---- RAW DATA

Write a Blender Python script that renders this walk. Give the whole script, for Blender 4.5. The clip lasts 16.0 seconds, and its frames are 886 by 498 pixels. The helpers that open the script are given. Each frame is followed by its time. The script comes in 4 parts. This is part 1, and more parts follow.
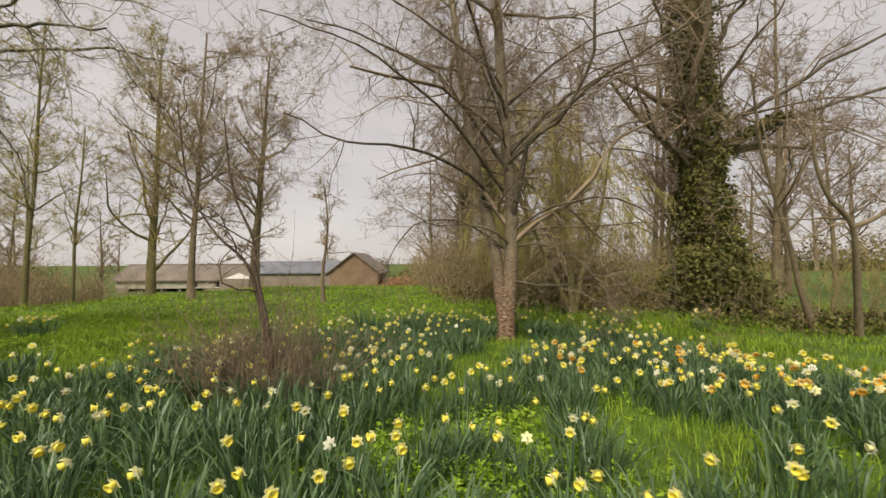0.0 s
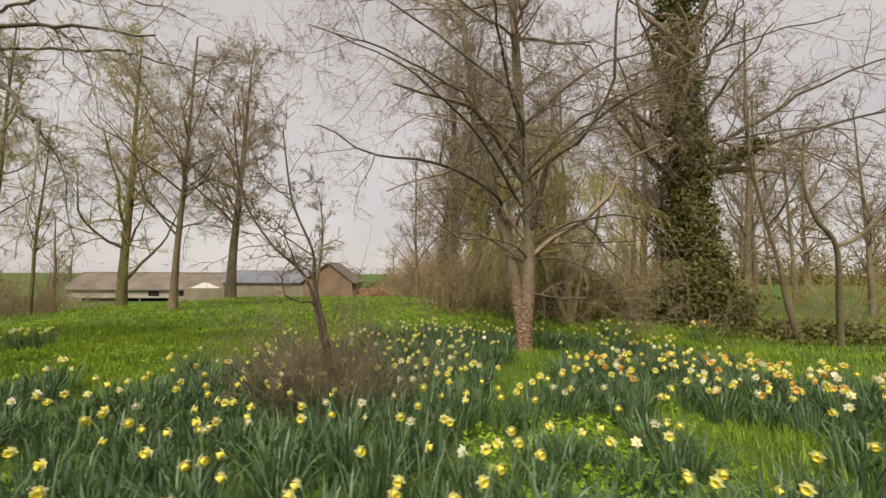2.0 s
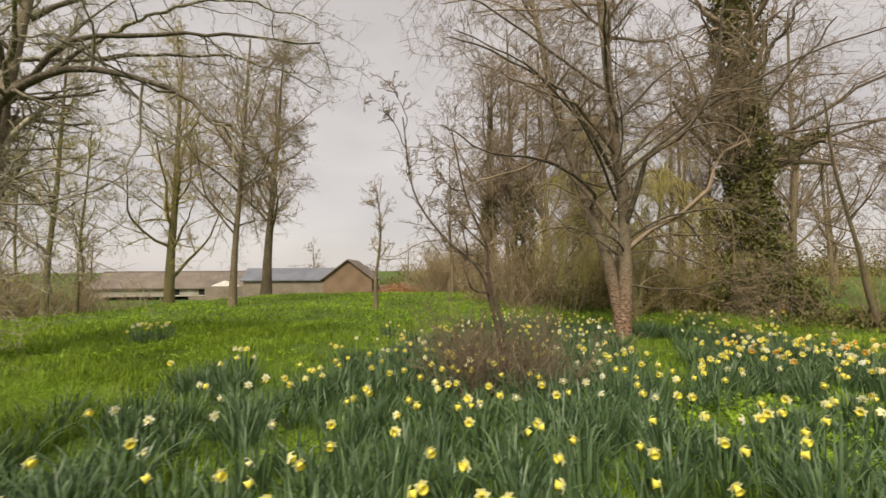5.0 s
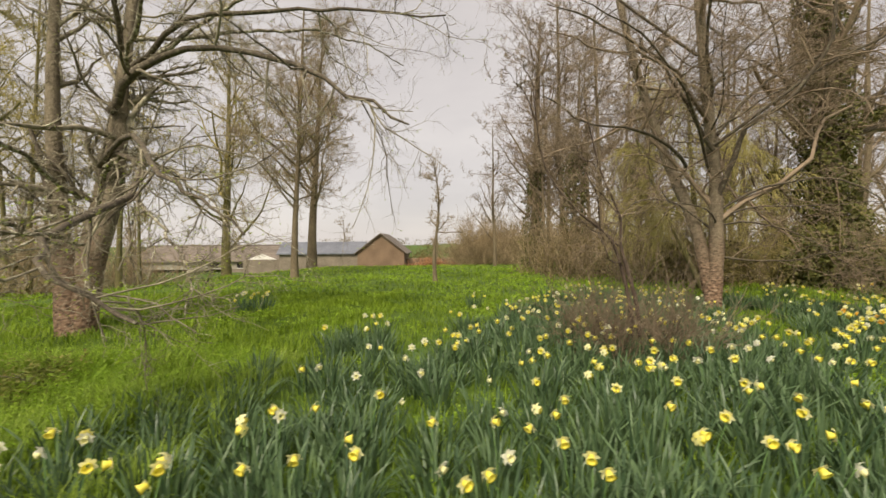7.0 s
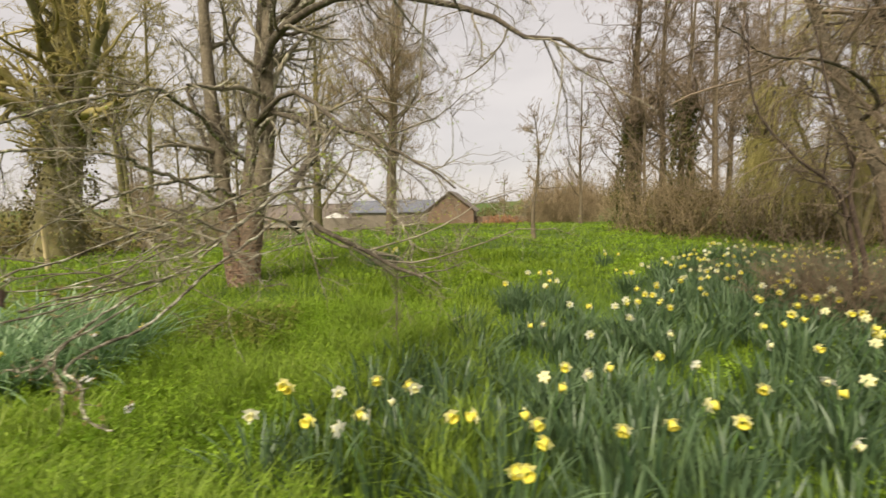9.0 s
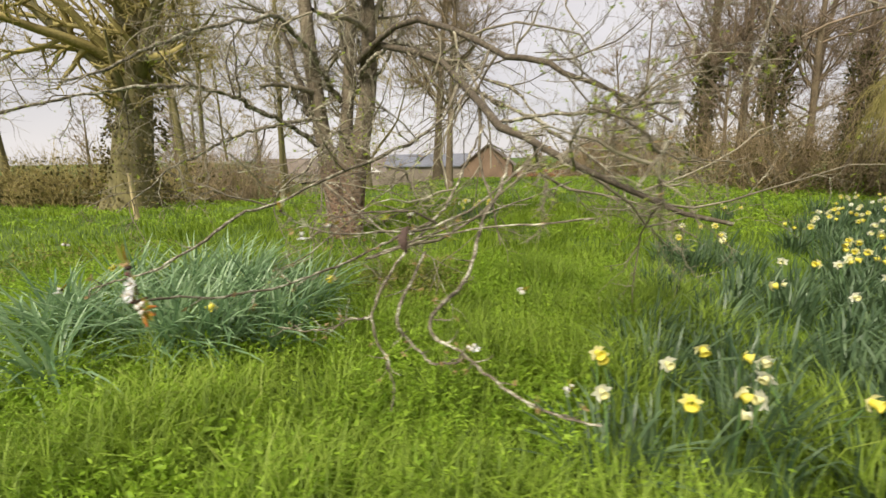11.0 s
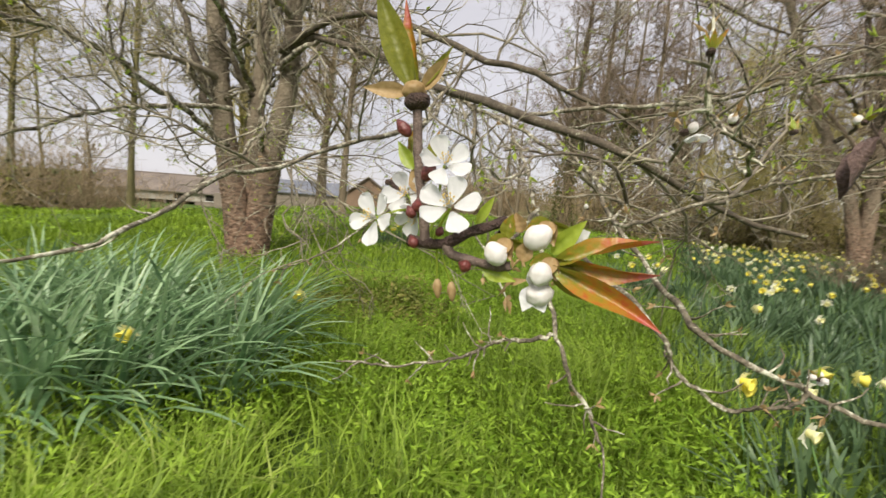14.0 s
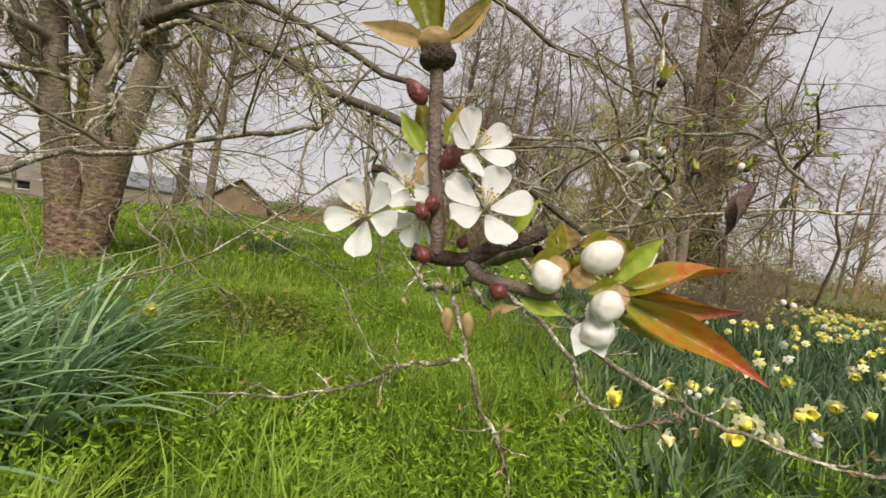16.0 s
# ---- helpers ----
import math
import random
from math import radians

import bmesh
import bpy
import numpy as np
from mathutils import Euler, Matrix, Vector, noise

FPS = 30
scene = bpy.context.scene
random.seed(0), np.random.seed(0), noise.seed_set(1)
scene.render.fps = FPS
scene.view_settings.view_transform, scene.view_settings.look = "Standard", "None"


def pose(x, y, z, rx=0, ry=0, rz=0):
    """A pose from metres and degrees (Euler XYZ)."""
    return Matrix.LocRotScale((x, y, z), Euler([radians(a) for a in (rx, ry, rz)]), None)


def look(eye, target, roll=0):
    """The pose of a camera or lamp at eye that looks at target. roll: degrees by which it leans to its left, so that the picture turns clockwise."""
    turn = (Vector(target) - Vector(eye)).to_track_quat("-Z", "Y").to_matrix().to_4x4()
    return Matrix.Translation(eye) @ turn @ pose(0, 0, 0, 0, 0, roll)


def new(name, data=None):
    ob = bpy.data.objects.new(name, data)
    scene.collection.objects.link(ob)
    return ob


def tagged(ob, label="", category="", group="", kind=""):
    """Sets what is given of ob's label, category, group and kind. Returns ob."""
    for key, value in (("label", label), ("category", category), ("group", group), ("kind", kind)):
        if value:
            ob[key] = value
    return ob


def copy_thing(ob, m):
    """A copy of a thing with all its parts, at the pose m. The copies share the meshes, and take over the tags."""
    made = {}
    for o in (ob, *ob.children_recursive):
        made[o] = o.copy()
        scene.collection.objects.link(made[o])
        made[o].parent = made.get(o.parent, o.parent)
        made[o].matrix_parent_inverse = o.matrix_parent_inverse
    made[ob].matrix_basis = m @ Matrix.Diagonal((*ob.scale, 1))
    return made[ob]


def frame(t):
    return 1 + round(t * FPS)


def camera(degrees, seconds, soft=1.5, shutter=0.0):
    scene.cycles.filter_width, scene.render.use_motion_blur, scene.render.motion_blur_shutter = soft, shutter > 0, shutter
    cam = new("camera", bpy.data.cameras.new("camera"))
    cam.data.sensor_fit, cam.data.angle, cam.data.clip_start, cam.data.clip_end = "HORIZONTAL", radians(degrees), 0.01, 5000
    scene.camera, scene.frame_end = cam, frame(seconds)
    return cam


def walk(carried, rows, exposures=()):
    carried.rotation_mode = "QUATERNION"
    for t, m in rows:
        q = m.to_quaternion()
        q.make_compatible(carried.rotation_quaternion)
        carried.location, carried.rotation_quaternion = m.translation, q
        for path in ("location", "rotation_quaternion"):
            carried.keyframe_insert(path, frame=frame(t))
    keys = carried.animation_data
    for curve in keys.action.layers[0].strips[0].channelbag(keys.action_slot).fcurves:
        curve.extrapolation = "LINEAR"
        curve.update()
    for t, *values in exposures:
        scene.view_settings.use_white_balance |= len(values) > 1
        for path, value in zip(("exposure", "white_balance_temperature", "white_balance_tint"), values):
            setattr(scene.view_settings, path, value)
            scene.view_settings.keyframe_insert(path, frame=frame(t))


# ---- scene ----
cam = camera(94.0, 16.0, shutter=0.5)
PATH = [
    (0.0, pose(0.000, 0.000, 1.400, 91.80, 0.31, 0.00)),
    (0.5, pose(-0.073, -0.081, 1.389, 92.09, 0.06, -1.71)),
    (1.0, pose(-0.358, -0.190, 1.411, 92.28, 0.10, -3.01)),
    (1.5, pose(-0.643, -0.134, 1.379, 92.67, -0.07, -4.01)),
    (2.0, pose(-0.970, -0.123, 1.434, 93.27, -0.26, -4.42)),
    (2.5, pose(-1.306, -0.232, 1.466, 93.26, -0.74, -5.03)),
    (3.0, pose(-1.595, -0.133, 1.422, 94.06, -1.02, -5.64)),
    (3.5, pose(-1.920, -0.027, 1.414, 94.16, -0.92, -5.64)),
    (6.0, pose(-3.484, -0.409, 1.372, 91.05, 0.84, -2.18)),
    (6.5, pose(-3.836, -0.359, 1.376, 90.16, 0.52, -1.39)),
    (7.0, pose(-4.163, -0.375, 1.358, 89.17, 0.41, -0.99)),
    (7.5, pose(-4.468, -0.381, 1.369, 88.09, 0.38, 0.41)),
    (8.0, pose(-4.856, -0.272, 1.318, 86.82, 0.53, 2.51)),
    (8.5, pose(-5.190, -0.241, 1.293, 85.35, 0.77, 4.72)),
    (9.0, pose(-5.566, -0.254, 1.327, 83.48, 0.91, 7.02)),
    (9.5, pose(-5.944, -0.179, 1.243, 81.91, 0.85, 9.42)),
    (10.0, pose(-6.283, -0.101, 1.225, 80.53, 0.89, 11.63)),
    (12.5, pose(-7.793, 0.215, 1.125, 74.65, 0.05, 5.43)),
    (13.0, pose(-7.859, 0.378, 1.022, 77.27, -0.60, 2.69)),
    (13.5, pose(-7.865, 0.450, 0.962, 80.79, -2.38, -1.68)),
    (14.0, pose(-7.878, 0.486, 0.933, 82.86, -4.44, -6.70)),
    (14.5, pose(-7.895, 0.516, 0.935, 84.29, -6.02, -11.99)),
    (15.0, pose(-7.919, 0.555, 0.919, 85.66, -7.37, -17.36)),
    (15.5, pose(-7.919, 0.576, 0.914, 86.62, -8.25, -20.89)),
    (16.0, pose(-7.923, 0.567, 0.919, 86.80, -8.78, -22.84)),
]
walk(cam, PATH, exposures=((0.0, 0.36, 7150, 9), (6.0, 0.44, 7250, 9), (8.0, 0.54, 7250, 9), (10.0, 0.61, 7150, 9), (12.5, 0.66, 6500, 10), (14.0, 0.58, 6550, 10), (16.0, 0.43, 6800, 9)))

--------

GIVEN EXERCISE:
Copy every line that includes the string "roll" from the material above.

EXERCISE OUTPUT:
def look(eye, target, roll=0):
    """The pose of a camera or lamp at eye that looks at target. roll: degrees by which it leans to its left, so that the picture turns clockwise."""
    return Matrix.Translation(eye) @ turn @ pose(0, 0, 0, 0, 0, roll)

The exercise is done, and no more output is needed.